** SUPPLIED MATERIAL **
[BEGIN]

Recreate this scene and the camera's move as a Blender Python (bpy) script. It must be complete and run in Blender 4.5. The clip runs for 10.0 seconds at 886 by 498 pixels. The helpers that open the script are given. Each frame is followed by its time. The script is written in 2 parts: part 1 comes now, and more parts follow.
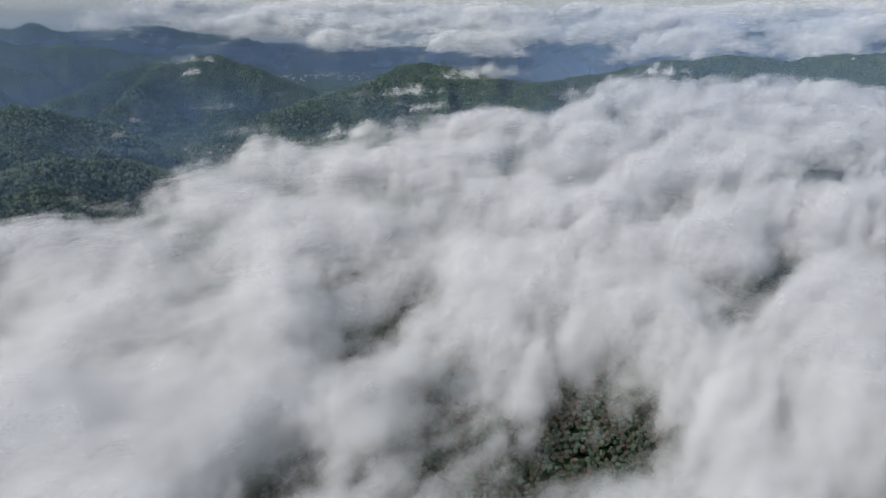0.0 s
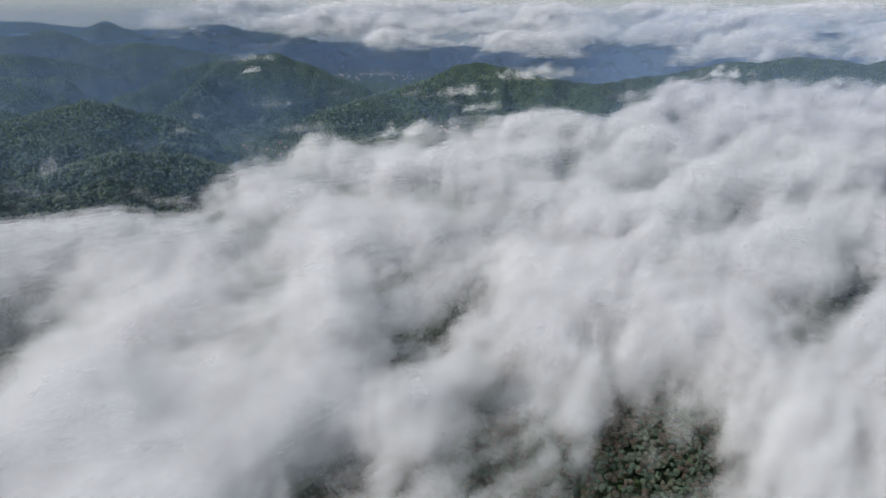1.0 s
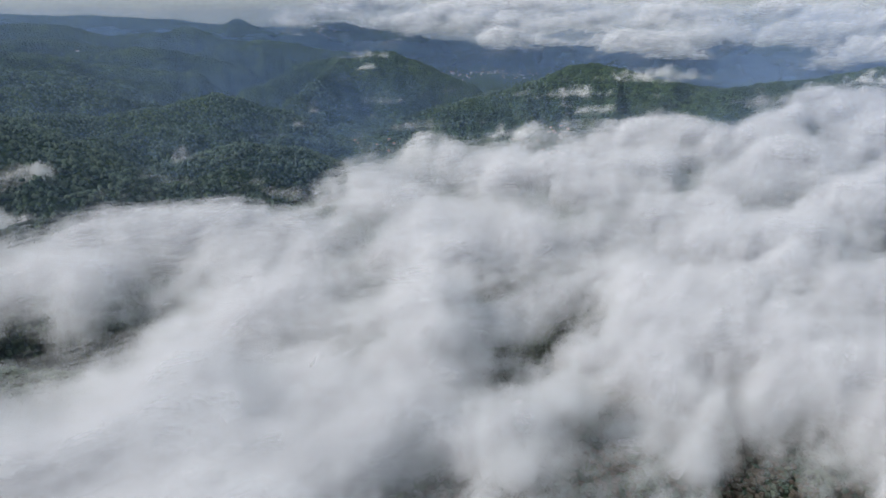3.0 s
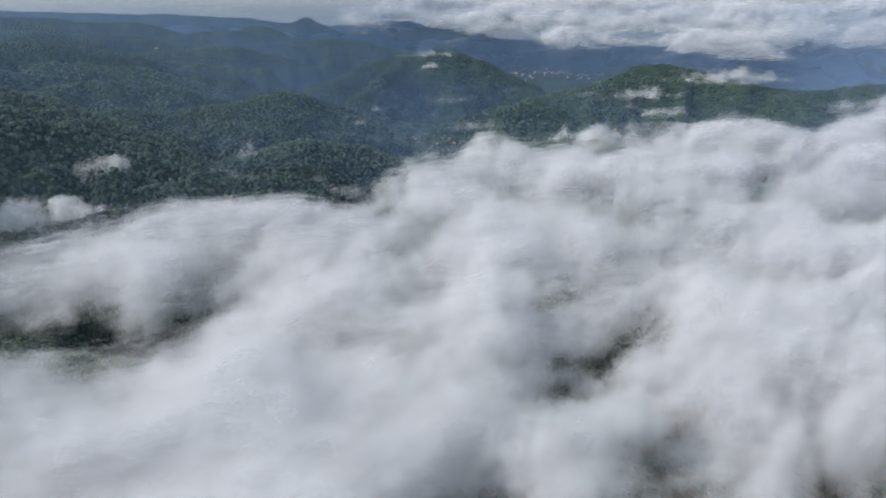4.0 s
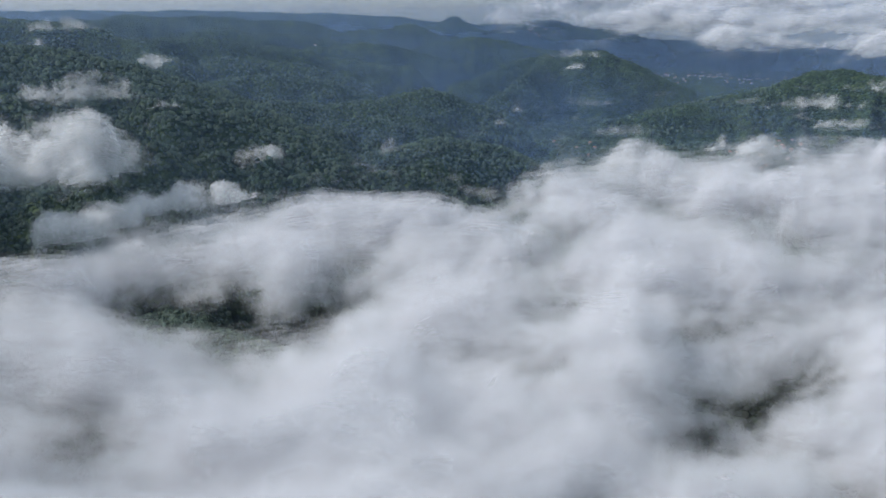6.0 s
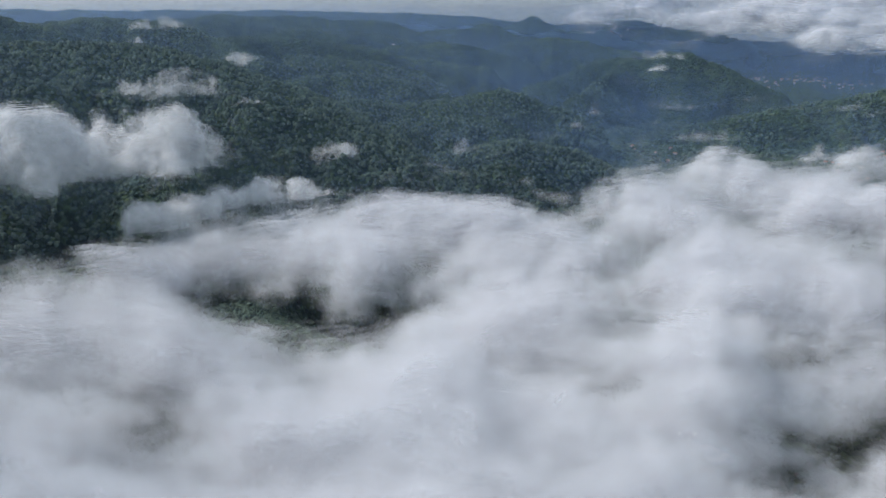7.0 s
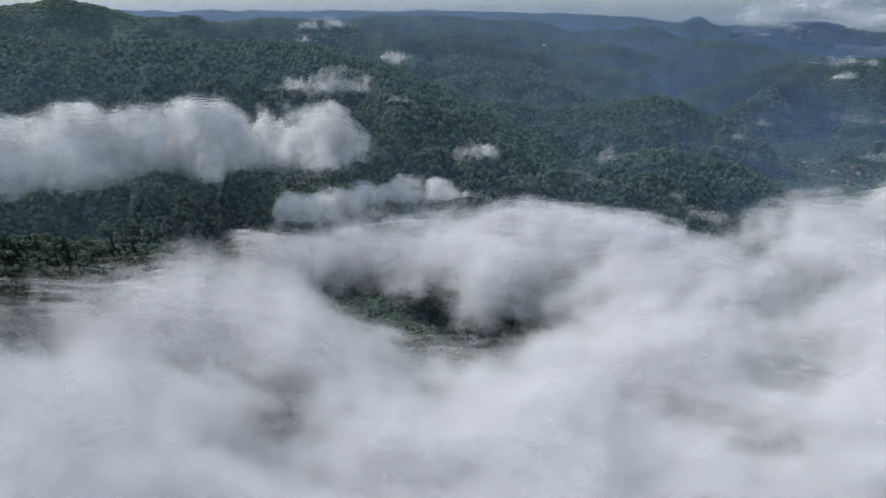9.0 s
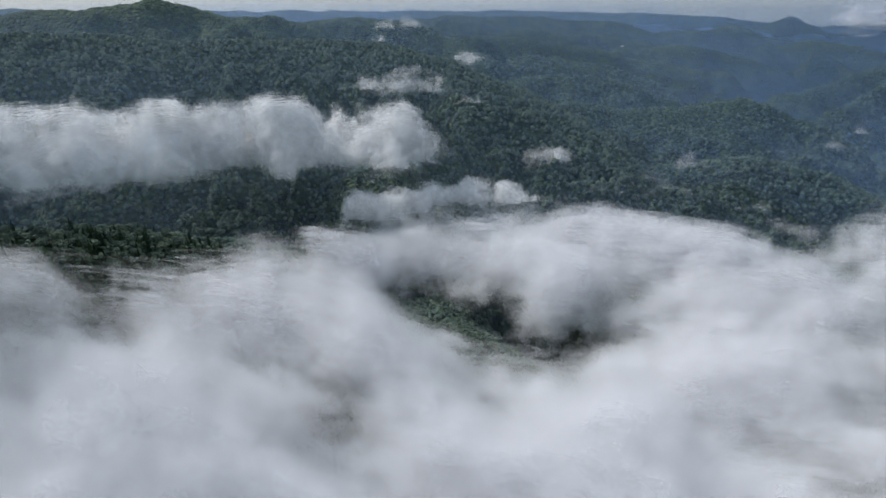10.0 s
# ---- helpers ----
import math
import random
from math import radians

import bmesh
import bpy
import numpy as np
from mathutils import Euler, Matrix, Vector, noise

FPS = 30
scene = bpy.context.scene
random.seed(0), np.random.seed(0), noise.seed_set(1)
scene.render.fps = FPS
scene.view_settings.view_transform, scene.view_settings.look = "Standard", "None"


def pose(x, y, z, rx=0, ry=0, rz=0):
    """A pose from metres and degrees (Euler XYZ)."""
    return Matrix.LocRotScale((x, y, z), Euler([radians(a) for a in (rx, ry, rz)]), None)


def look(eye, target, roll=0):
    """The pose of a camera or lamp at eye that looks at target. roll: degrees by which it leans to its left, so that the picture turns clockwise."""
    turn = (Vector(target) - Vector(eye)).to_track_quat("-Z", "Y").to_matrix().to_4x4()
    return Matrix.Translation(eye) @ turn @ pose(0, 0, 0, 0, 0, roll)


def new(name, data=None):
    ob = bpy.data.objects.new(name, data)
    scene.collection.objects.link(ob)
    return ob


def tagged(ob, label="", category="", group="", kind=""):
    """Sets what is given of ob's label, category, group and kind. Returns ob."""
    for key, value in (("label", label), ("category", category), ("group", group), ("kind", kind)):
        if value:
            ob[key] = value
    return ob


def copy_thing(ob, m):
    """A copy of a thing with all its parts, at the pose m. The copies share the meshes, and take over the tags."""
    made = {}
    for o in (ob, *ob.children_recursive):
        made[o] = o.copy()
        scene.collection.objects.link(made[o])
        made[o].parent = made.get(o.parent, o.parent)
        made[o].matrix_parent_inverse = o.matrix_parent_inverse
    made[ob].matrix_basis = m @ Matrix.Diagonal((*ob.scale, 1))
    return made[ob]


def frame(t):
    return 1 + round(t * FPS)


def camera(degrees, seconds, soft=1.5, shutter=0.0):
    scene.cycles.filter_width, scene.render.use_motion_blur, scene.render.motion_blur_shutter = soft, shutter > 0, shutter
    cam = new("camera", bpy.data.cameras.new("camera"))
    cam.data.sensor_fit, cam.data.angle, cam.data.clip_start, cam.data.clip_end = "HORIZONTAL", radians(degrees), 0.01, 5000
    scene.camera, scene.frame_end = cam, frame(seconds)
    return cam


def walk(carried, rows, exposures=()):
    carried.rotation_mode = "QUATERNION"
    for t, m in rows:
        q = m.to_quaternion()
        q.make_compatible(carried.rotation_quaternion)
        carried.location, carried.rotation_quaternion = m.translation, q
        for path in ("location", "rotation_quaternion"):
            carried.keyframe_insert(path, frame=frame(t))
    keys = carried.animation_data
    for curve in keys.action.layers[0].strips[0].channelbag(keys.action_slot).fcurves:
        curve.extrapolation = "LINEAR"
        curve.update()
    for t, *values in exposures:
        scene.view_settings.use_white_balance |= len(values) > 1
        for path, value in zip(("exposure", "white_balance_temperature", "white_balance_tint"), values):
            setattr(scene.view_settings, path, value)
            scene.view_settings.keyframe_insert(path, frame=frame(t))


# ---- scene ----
# The camera: a drone that flies forward and turns to its left.
cam = camera(73.7, 10.0, soft=1.25)
walk(cam, [
    (0, pose(-0.00, 0.00, 600.00, 67.341, -0.506, 0.211)),
    (0.5, pose(-3.74, 6.66, 600.07, 67.303, -0.521, 2.628)),
    (1, pose(-7.52, 13.30, 600.15, 67.261, -0.525, 5.152)),
    (1.5, pose(-11.34, 19.89, 600.25, 67.201, -0.517, 7.580)),
    (2, pose(-15.29, 26.39, 600.38, 67.157, -0.458, 10.150)),
    (2.75, pose(-21.24, 36.16, 600.59, 67.063, -0.417, 13.908)),
    (3.5, pose(-27.55, 45.47, 600.84, 66.962, -0.338, 18.024)),
    (4, pose(-31.86, 51.55, 601.01, 66.895, -0.269, 21.040)),
    (4.5, pose(-36.37, 57.33, 601.19, 66.856, -0.183, 24.273)),
    (5, pose(-41.08, 62.78, 601.38, 66.804, -0.101, 27.665)),
    (5.5, pose(-45.94, 67.90, 601.58, 66.764, -0.006, 30.911)),
    (6.25, pose(-53.28, 75.44, 601.91, 66.757, 0.100, 36.031)),
    (7, pose(-60.93, 82.20, 602.21, 66.749, 0.208, 41.218)),
    (7.5, pose(-66.03, 86.61, 602.39, 66.788, 0.301, 44.585)),
    (8, pose(-71.23, 90.67, 602.53, 66.827, 0.397, 48.076)),
    (8.5, pose(-76.52, 94.47, 602.64, 66.798, 0.473, 51.407)),
    (9, pose(-81.89, 98.05, 602.75, 66.841, 0.550, 54.906)),
    (9.5, pose(-87.28, 101.49, 602.86, 66.865, 0.676, 58.227)),
    (10, pose(-92.68, 104.88, 602.96, 66.919, 0.782, 61.711)),
], exposures=[(0, -0.09, 6700, 10), (2, 0.0, 6620, 10), (4.5, 0.0, 6300, 10), (7, -0.03, 6180, 10), (10, 0.03, 6300, 10)])

# Light: a bright, mostly veiled morning sky and a soft sun behind the left shoulder.
SUN_ELEVATION, SUN_AZIMUTH = radians(40), radians(245)  # azimuth clockwise from +y
world = bpy.data.worlds.new("sky")
scene.world = world
world.use_nodes = True
wn, wl = world.node_tree.nodes, world.node_tree.links
sky = wn.new("ShaderNodeTexSky")
sky.sky_type, sky.sun_disc = "NISHITA", False
sky.sun_elevation, sky.sun_rotation = SUN_ELEVATION, SUN_AZIMUTH
sky.altitude, sky.dust_density, sky.ozone_density = 600, 0.4, 2.0
veil = wn.new("ShaderNodeTexNoise")  # thin high cloud over the whole sky
veil.inputs["Scale"].default_value, veil.inputs["Detail"].default_value = 2.2, 5.0
cover = wn.new("ShaderNodeMapRange")
cover.inputs[1].default_value, cover.inputs[2].default_value = 0.3, 0.75
cover.inputs[3].default_value, cover.inputs[4].default_value = 0.55, 0.85
wl.new(veil.outputs["Fac"], cover.inputs[0])
blend = wn.new("ShaderNodeMix")
blend.data_type = "RGBA"
blend.inputs[7].default_value = (6.4, 7.3, 7.9, 1)
wl.new(cover.outputs[0], blend.inputs[0])
wl.new(sky.outputs[0], blend.inputs[6])
wl.new(blend.outputs[2], wn["Background"].inputs[0])
wn["Background"].inputs[1].default_value = 0.072
sun = new("sun", bpy.data.lights.new("sun", "SUN"))
sun.data.energy, sun.data.angle, sun.data.color = 2.6, radians(4), (1.0, 0.96, 0.91)
sun_way = Vector((math.sin(SUN_AZIMUTH) * math.cos(SUN_ELEVATION), math.cos(SUN_AZIMUTH) * math.cos(SUN_ELEVATION), math.sin(SUN_ELEVATION)))
sun.matrix_world = look(sun_way * 2000, (0, 0, 0))
scene.cycles.transparent_max_bounces = 200


# ---- noise on arrays ----
def lattice(seed):
    g = np.random.default_rng(seed)
    a = g.uniform(0, 2 * np.pi, 65536)
    return np.cos(a), np.sin(a)


def perlin(x, y, seed):
    gx, gy = lattice(seed)
    xi, yi = np.floor(x).astype(np.int64), np.floor(y).astype(np.int64)
    xf, yf = x - xi, y - yi

    def corner(i, j):
        h = ((xi + i) * 73856093 ^ (yi + j) * 19349663) & 65535
        return gx[h] * (xf - i) + gy[h] * (yf - j)

    u, v = xf ** 3 * (xf * (xf * 6 - 15) + 10), yf ** 3 * (yf * (yf * 6 - 15) + 10)
    a = corner(0, 0) * (1 - u) + corner(1, 0) * u
    b = corner(0, 1) * (1 - u) + corner(1, 1) * u
    return (a * (1 - v) + b * v) * 1.5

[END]

** DO THIS **
Extract from the material all lines containing the string "values".

** FINISHED TASK **
    for t, *values in exposures:
        scene.view_settings.use_white_balance |= len(values) > 1
        for path, value in zip(("exposure", "white_balance_temperature", "white_balance_tint"), values):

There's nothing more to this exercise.